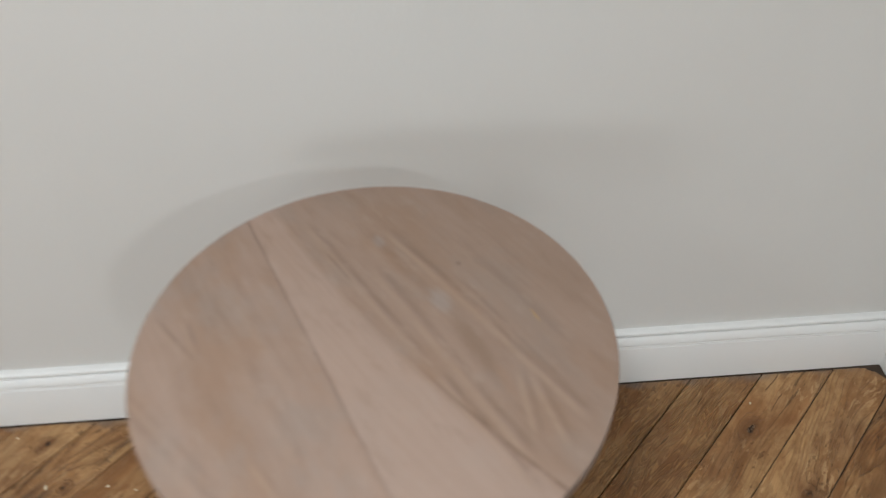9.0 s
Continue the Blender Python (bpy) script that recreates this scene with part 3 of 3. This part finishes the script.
# long darker stains: along, across, half length, half width, amount
SMEARS = {("s", 0, 0): (0.030, 0.030, 0.130, 0.016, 0.75), ("b", 0, 1): (-0.030, 0.012, 0.170, 0.026, 0.75), ("b", 0, 7): (0.063, -0.012, 0.100, 0.020, 0.60), ("b", 0, 13): (-0.160, 0.040, 0.100, 0.008, 0.90),
          ("b", 0, 2): (-0.060, -0.020, 0.060, 0.020, 0.60), ("b", 0, 5): (0.040, 0.000, 0.090, 0.020, 0.45), ("b", 0, 9): (0.165, 0.018, 0.075, 0.022, 0.60), ("b", 0, 10): (0.030, 0.022, 0.080, 0.018, 0.60),
          ("s", 0, 12): (-0.170, -0.020, 0.080, 0.018, 0.60), ("b", 0, 12): (-0.060, -0.010, 0.140, 0.030, 0.50), ("s", 1, 8): (0.170, 0.010, 0.070, 0.030, 0.60), ("s", 1, 10): (0.150, -0.020, 0.090, 0.010, 0.60),
          ("b", 0, 3): (0.060, -0.020, 0.110, 0.018, 0.50), ("b", 0, -1): (0.0, 0.0, 0.20, 0.030, 0.50), ("s", 0, 2): (-0.020, 0.008, 0.060, 0.012, 0.70), ("s", 0, 3): (-0.140, -0.020, 0.050, 0.016, 0.45),
          ("s", 0, 14): (-0.190, 0.0, 0.050, 0.030, 0.60), ("b", 0, 0): (-0.02, -0.015, 0.18, 0.014, 0.55), ("b", 0, 8): (-0.06, -0.020, 0.040, 0.012, 0.55), ("b", 0, 6): (0.01, 0.020, 0.040, 0.014, 0.6)}
GAP, CHAMFER = 0.0006, 0.0018


def plank_verts(outline, height):
    """Rings of a plank with a small chamfer round its top: bottom, shoulder, top."""
    def drawn_in(by):
        out = []
        n = len(outline)
        for i in range(n):
            p, a, b = Vector(outline[i]), Vector(outline[i - 1]), Vector(outline[(i + 1) % n])
            e, f = (p - a).normalized(), (b - p).normalized()
            n1, n2 = Vector((-e.y, e.x)), Vector((-f.y, f.x))
            m = n1 + n2
            out.append(p + m * (by / max(0.3, 1 + n1.dot(n2))))
        return out
    return [[(*p, -0.0105) for p in drawn_in(GAP)], [(*p, height - 0.0009) for p in drawn_in(GAP)], [(*p, height) for p in drawn_in(GAP + CHAMFER)]]


def worn(outline, wobble):
    """The outline with a few more corners along its long sides, each worn in a little."""
    out = []
    n = len(outline)
    for i in range(n):
        p, q = Vector(outline[i]), Vector(outline[(i + 1) % n])
        steps = max(1, min(4, round((q - p).length / 0.12)))
        inward = Vector((-(q - p).y, (q - p).x)).normalized()
        for k in range(steps):
            out.append(tuple(p + (q - p) * (k / steps) + inward * wobble.uniform(0.0, 0.0007)))
    return out


def plank_faces(bm, outline, height, layer, shift, turn=None, move=None):
    """turn, move: plan vectors that lay the plank's own axes into the room, for planks joined into one mesh."""
    rings = plank_verts(outline, height)
    n = len(outline)
    made = []
    for ring in rings:
        row = []
        for x, y, z in ring:
            q = (x, y) if turn is None else (move.x + x * turn[0].x + y * turn[1].x, move.y + x * turn[0].y + y * turn[1].y)
            row.append((bm.verts.new((*q, z)), (x + shift, y)))
        made.append(row)
    faces = [made[2]]
    for lo, hi in ((made[0], made[1]), (made[1], made[2])):
        for i in range(n):
            j = (i + 1) % n
            faces.append([lo[i], lo[j], hi[j], hi[i]])
    for f in faces:
        face = bm.faces.new([v for v, _ in f])
        for loop, (_, c) in zip(face.loops, f):
            loop[layer].uv = c


LIMITS = [(0.0, 1.0, -0.0010), (1.0 / SLOPE, -LEAN / SLOPE, -0.0010), (-1.0, 0.0, -WEST - 0.003), (0.0, -1.0, -SOUTH - 0.003), (1.0, 0.0, EAST - 0.003)]
rng = random.Random(7)
far = bmesh.new()
far_uv = far.loops.layers.uv.new("plank")
plain_meshes = []
for m in range(-5, 9):
    for i in range(-45, 46):
        for kind in "sb":
            if kind == "s":
                a, b = i * W - m * L + L / 2, i * W + m * L + W / 2
                along = E1
            else:
                a, b = i * W - m * L + W / 2, (i + 1) * W + m * L + L / 2
                along = E2
            mid = ORIGIN + a * E1 + b * E2
            if not (WEST - 0.3 < mid.x < EAST + 0.3 and SOUTH - 0.3 < mid.y < 0.3):
                continue
            across = Vector((-along.y, along.x))
            h = L / 2
            outline = [(-h, -W / 2), (h, -W / 2), (h, W / 2), (-h, W / 2)]
            if mid.x > 0.16 and mid.y < TURN + 0.3:
                limits = [*LIMITS[3:], (0.0, 1.0, TURN - 0.001)]
            elif mid.y < TURN:
                limits = LIMITS[2:]
            else:
                limits = LIMITS[:4]
            whole = True
            for nx, ny, lim in limits:
                ax, ay = nx * along.x + ny * along.y, nx * across.x + ny * across.y
                rest = clip(outline, ax, ay, lim - (nx * mid.x + ny * mid.y))
                if len(rest) != len(outline) or any(abs(p[0] - q[0]) + abs(p[1] - q[1]) > 1e-9 for p, q in zip(rest, outline)):
                    whole = False
                outline = rest
                if len(outline) < 3:
                    break
            if len(outline) < 3 or abs(area(outline)) < 2e-4:
                continue
            lift = rng.uniform(-0.0004, 0.0004)
            values = SPECIAL.get((kind, m, i))
            figured = values is None
            if values is None:
                values = (rng.uniform(0.3, 0.75), rng.choice((0, 0, 0.1, 0.3, 0.5)), rng.choice((0, 0, 0.2, 0.6)), rng.uniform(-0.2, 0.2), rng.uniform(-0.03, 0.03),
                          rng.choice((0, 0.005, 0.008)), rng.uniform(-0.2, 0.2), rng.uniform(-0.03, 0.03), rng.choice((0, 0, 0.004)))
            if kind == "s":
                values = (*values[:4], -values[4], *values[5:7], -values[7], values[8])
            values = (*values, RIPPLES.get((kind, m, i), 0.7 if figured else 0.2), ANNUAL.get((kind, m, i), 0.15), *SMEARS.get((kind, m, i), (0.0, 0.0, 0.1, 0.02, 0.0)))
            near = mid.x > -2.45 and mid.y > -1.35
            if not near:
                plank_faces(far, outline, lift, far_uv, rng.uniform(0, 40), (along, across), mid)
                continue
            if whole and len(plain_meshes) == 6:
                me = rng.choice(plain_meshes)
            else:
                bm = bmesh.new()
                plank_faces(bm, worn(outline, rng), 0.0, bm.loops.layers.uv.new("plank"), 0.0)
                me = mesh_of("plank", bm, OAK)
                if whole:
                    plain_meshes.append(me)
            ob = new("plank", me)
            ob.parent = floor
            rot = Matrix(((along.x, across.x, 0, mid.x), (along.y, across.y, 0, mid.y), (0, 0, 1, lift), (0, 0, 0, 1)))
            ob.matrix_basis = rot
            for key, value in zip(TRAITS, values):
                ob[key] = float(value)
rest_of_floor = new("floor_planks", mesh_of("floor_planks", far, OAK_FAR))
rest_of_floor.parent = floor
tagged(rest_of_floor, "oak herringbone planks of the assumed wider room", kind="stuff")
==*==
→ **STATED GOAL**
Copy the listing word for word, excluding its pictures.

→ **ANSWER**
9.0 s
Continue the Blender Python (bpy) script that recreates this scene with part 3 of 3. This part finishes the script.
# long darker stains: along, across, half length, half width, amount
SMEARS = {("s", 0, 0): (0.030, 0.030, 0.130, 0.016, 0.75), ("b", 0, 1): (-0.030, 0.012, 0.170, 0.026, 0.75), ("b", 0, 7): (0.063, -0.012, 0.100, 0.020, 0.60), ("b", 0, 13): (-0.160, 0.040, 0.100, 0.008, 0.90),
          ("b", 0, 2): (-0.060, -0.020, 0.060, 0.020, 0.60), ("b", 0, 5): (0.040, 0.000, 0.090, 0.020, 0.45), ("b", 0, 9): (0.165, 0.018, 0.075, 0.022, 0.60), ("b", 0, 10): (0.030, 0.022, 0.080, 0.018, 0.60),
          ("s", 0, 12): (-0.170, -0.020, 0.080, 0.018, 0.60), ("b", 0, 12): (-0.060, -0.010, 0.140, 0.030, 0.50), ("s", 1, 8): (0.170, 0.010, 0.070, 0.030, 0.60), ("s", 1, 10): (0.150, -0.020, 0.090, 0.010, 0.60),
          ("b", 0, 3): (0.060, -0.020, 0.110, 0.018, 0.50), ("b", 0, -1): (0.0, 0.0, 0.20, 0.030, 0.50), ("s", 0, 2): (-0.020, 0.008, 0.060, 0.012, 0.70), ("s", 0, 3): (-0.140, -0.020, 0.050, 0.016, 0.45),
          ("s", 0, 14): (-0.190, 0.0, 0.050, 0.030, 0.60), ("b", 0, 0): (-0.02, -0.015, 0.18, 0.014, 0.55), ("b", 0, 8): (-0.06, -0.020, 0.040, 0.012, 0.55), ("b", 0, 6): (0.01, 0.020, 0.040, 0.014, 0.6)}
GAP, CHAMFER = 0.0006, 0.0018


def plank_verts(outline, height):
    """Rings of a plank with a small chamfer round its top: bottom, shoulder, top."""
    def drawn_in(by):
        out = []
        n = len(outline)
        for i in range(n):
            p, a, b = Vector(outline[i]), Vector(outline[i - 1]), Vector(outline[(i + 1) % n])
            e, f = (p - a).normalized(), (b - p).normalized()
            n1, n2 = Vector((-e.y, e.x)), Vector((-f.y, f.x))
            m = n1 + n2
            out.append(p + m * (by / max(0.3, 1 + n1.dot(n2))))
        return out
    return [[(*p, -0.0105) for p in drawn_in(GAP)], [(*p, height - 0.0009) for p in drawn_in(GAP)], [(*p, height) for p in drawn_in(GAP + CHAMFER)]]


def worn(outline, wobble):
    """The outline with a few more corners along its long sides, each worn in a little."""
    out = []
    n = len(outline)
    for i in range(n):
        p, q = Vector(outline[i]), Vector(outline[(i + 1) % n])
        steps = max(1, min(4, round((q - p).length / 0.12)))
        inward = Vector((-(q - p).y, (q - p).x)).normalized()
        for k in range(steps):
            out.append(tuple(p + (q - p) * (k / steps) + inward * wobble.uniform(0.0, 0.0007)))
    return out


def plank_faces(bm, outline, height, layer, shift, turn=None, move=None):
    """turn, move: plan vectors that lay the plank's own axes into the room, for planks joined into one mesh."""
    rings = plank_verts(outline, height)
    n = len(outline)
    made = []
    for ring in rings:
        row = []
        for x, y, z in ring:
            q = (x, y) if turn is None else (move.x + x * turn[0].x + y * turn[1].x, move.y + x * turn[0].y + y * turn[1].y)
            row.append((bm.verts.new((*q, z)), (x + shift, y)))
        made.append(row)
    faces = [made[2]]
    for lo, hi in ((made[0], made[1]), (made[1], made[2])):
        for i in range(n):
            j = (i + 1) % n
            faces.append([lo[i], lo[j], hi[j], hi[i]])
    for f in faces:
        face = bm.faces.new([v for v, _ in f])
        for loop, (_, c) in zip(face.loops, f):
            loop[layer].uv = c


LIMITS = [(0.0, 1.0, -0.0010), (1.0 / SLOPE, -LEAN / SLOPE, -0.0010), (-1.0, 0.0, -WEST - 0.003), (0.0, -1.0, -SOUTH - 0.003), (1.0, 0.0, EAST - 0.003)]
rng = random.Random(7)
far = bmesh.new()
far_uv = far.loops.layers.uv.new("plank")
plain_meshes = []
for m in range(-5, 9):
    for i in range(-45, 46):
        for kind in "sb":
            if kind == "s":
                a, b = i * W - m * L + L / 2, i * W + m * L + W / 2
                along = E1
            else:
                a, b = i * W - m * L + W / 2, (i + 1) * W + m * L + L / 2
                along = E2
            mid = ORIGIN + a * E1 + b * E2
            if not (WEST - 0.3 < mid.x < EAST + 0.3 and SOUTH - 0.3 < mid.y < 0.3):
                continue
            across = Vector((-along.y, along.x))
            h = L / 2
            outline = [(-h, -W / 2), (h, -W / 2), (h, W / 2), (-h, W / 2)]
            if mid.x > 0.16 and mid.y < TURN + 0.3:
                limits = [*LIMITS[3:], (0.0, 1.0, TURN - 0.001)]
            elif mid.y < TURN:
                limits = LIMITS[2:]
            else:
                limits = LIMITS[:4]
            whole = True
            for nx, ny, lim in limits:
                ax, ay = nx * along.x + ny * along.y, nx * across.x + ny * across.y
                rest = clip(outline, ax, ay, lim - (nx * mid.x + ny * mid.y))
                if len(rest) != len(outline) or any(abs(p[0] - q[0]) + abs(p[1] - q[1]) > 1e-9 for p, q in zip(rest, outline)):
                    whole = False
                outline = rest
                if len(outline) < 3:
                    break
            if len(outline) < 3 or abs(area(outline)) < 2e-4:
                continue
            lift = rng.uniform(-0.0004, 0.0004)
            values = SPECIAL.get((kind, m, i))
            figured = values is None
            if values is None:
                values = (rng.uniform(0.3, 0.75), rng.choice((0, 0, 0.1, 0.3, 0.5)), rng.choice((0, 0, 0.2, 0.6)), rng.uniform(-0.2, 0.2), rng.uniform(-0.03, 0.03),
                          rng.choice((0, 0.005, 0.008)), rng.uniform(-0.2, 0.2), rng.uniform(-0.03, 0.03), rng.choice((0, 0, 0.004)))
            if kind == "s":
                values = (*values[:4], -values[4], *values[5:7], -values[7], values[8])
            values = (*values, RIPPLES.get((kind, m, i), 0.7 if figured else 0.2), ANNUAL.get((kind, m, i), 0.15), *SMEARS.get((kind, m, i), (0.0, 0.0, 0.1, 0.02, 0.0)))
            near = mid.x > -2.45 and mid.y > -1.35
            if not near:
                plank_faces(far, outline, lift, far_uv, rng.uniform(0, 40), (along, across), mid)
                continue
            if whole and len(plain_meshes) == 6:
                me = rng.choice(plain_meshes)
            else:
                bm = bmesh.new()
                plank_faces(bm, worn(outline, rng), 0.0, bm.loops.layers.uv.new("plank"), 0.0)
                me = mesh_of("plank", bm, OAK)
                if whole:
                    plain_meshes.append(me)
            ob = new("plank", me)
            ob.parent = floor
            rot = Matrix(((along.x, across.x, 0, mid.x), (along.y, across.y, 0, mid.y), (0, 0, 1, lift), (0, 0, 0, 1)))
            ob.matrix_basis = rot
            for key, value in zip(TRAITS, values):
                ob[key] = float(value)
rest_of_floor = new("floor_planks", mesh_of("floor_planks", far, OAK_FAR))
rest_of_floor.parent = floor
tagged(rest_of_floor, "oak herringbone planks of the assumed wider room", kind="stuff")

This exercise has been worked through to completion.